▸ Your task
Your task is to give the listing below back word for word, pictures excluded.

▸ Material provided
○ ○ ○
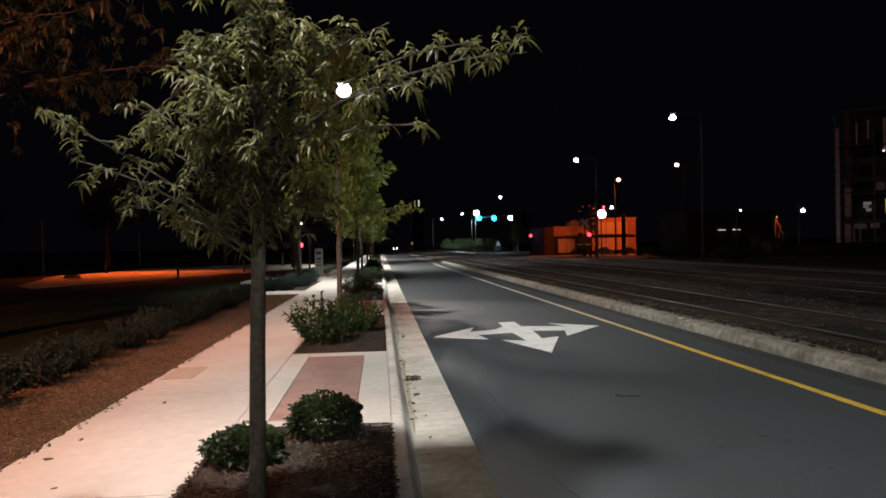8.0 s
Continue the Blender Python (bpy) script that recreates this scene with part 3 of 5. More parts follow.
def trackbed():
    tagged(part("trackbed", rough_sheet(5.893, 17.19, -10, 63.9, 76, 420, lambda x, y: bed_profile(x), 0.035, 2.6, skirt=0.1), BALLAST, smooth=True), "brown dirt and ballast between the rails", "trackbed", kind="structure")
    n = 9000
    y = 3 + 46 * rng.uniform(0, 1, n) ** 1.8
    x = rng.uniform(6.0, 17.0, n)
    dark = (x < 9.0) | ((x > 10.9) & (x < 12.8))
    keep = ~dark | (rng.uniform(0, 1, n) < 0.25)
    x, y = x[keep], y[keep]
    pts = np.column_stack([x, y, [bed_profile(a) + 0.012 for a in x]])
    for x0, x1 in ((6.02, 8.95), (10.9, 12.75)):
        strip = rough_sheet(x0, x1, -10, 63.9, 20, 320, lambda a, b: bed_profile(a) + 0.008 + 0.02 * noise.noise((a * 1.1, b * 0.7, 1.0)), 0.026, 3.1, skirt=0.05)
        tagged(part("oily_dirt", strip, OILY_DIRT, smooth=True), "dark oily dirt packed between the rails", "dirt", "oily track strips", "structure")
    tagged(litter("ballast_stones", pts, 0.034, STONE, flat=0.4, long=1.3, tilt=0.6), "loose ballast stones around the tracks", "gravel", kind="stuff")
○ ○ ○
▸ Solution
8.0 s
Continue the Blender Python (bpy) script that recreates this scene with part 3 of 5. More parts follow.
def trackbed():
    tagged(part("trackbed", rough_sheet(5.893, 17.19, -10, 63.9, 76, 420, lambda x, y: bed_profile(x), 0.035, 2.6, skirt=0.1), BALLAST, smooth=True), "brown dirt and ballast between the rails", "trackbed", kind="structure")
    n = 9000
    y = 3 + 46 * rng.uniform(0, 1, n) ** 1.8
    x = rng.uniform(6.0, 17.0, n)
    dark = (x < 9.0) | ((x > 10.9) & (x < 12.8))
    keep = ~dark | (rng.uniform(0, 1, n) < 0.25)
    x, y = x[keep], y[keep]
    pts = np.column_stack([x, y, [bed_profile(a) + 0.012 for a in x]])
    for x0, x1 in ((6.02, 8.95), (10.9, 12.75)):
        strip = rough_sheet(x0, x1, -10, 63.9, 20, 320, lambda a, b: bed_profile(a) + 0.008 + 0.02 * noise.noise((a * 1.1, b * 0.7, 1.0)), 0.026, 3.1, skirt=0.05)
        tagged(part("oily_dirt", strip, OILY_DIRT, smooth=True), "dark oily dirt packed between the rails", "dirt", "oily track strips", "structure")
    tagged(litter("ballast_stones", pts, 0.034, STONE, flat=0.4, long=1.3, tilt=0.6), "loose ballast stones around the tracks", "gravel", kind="stuff")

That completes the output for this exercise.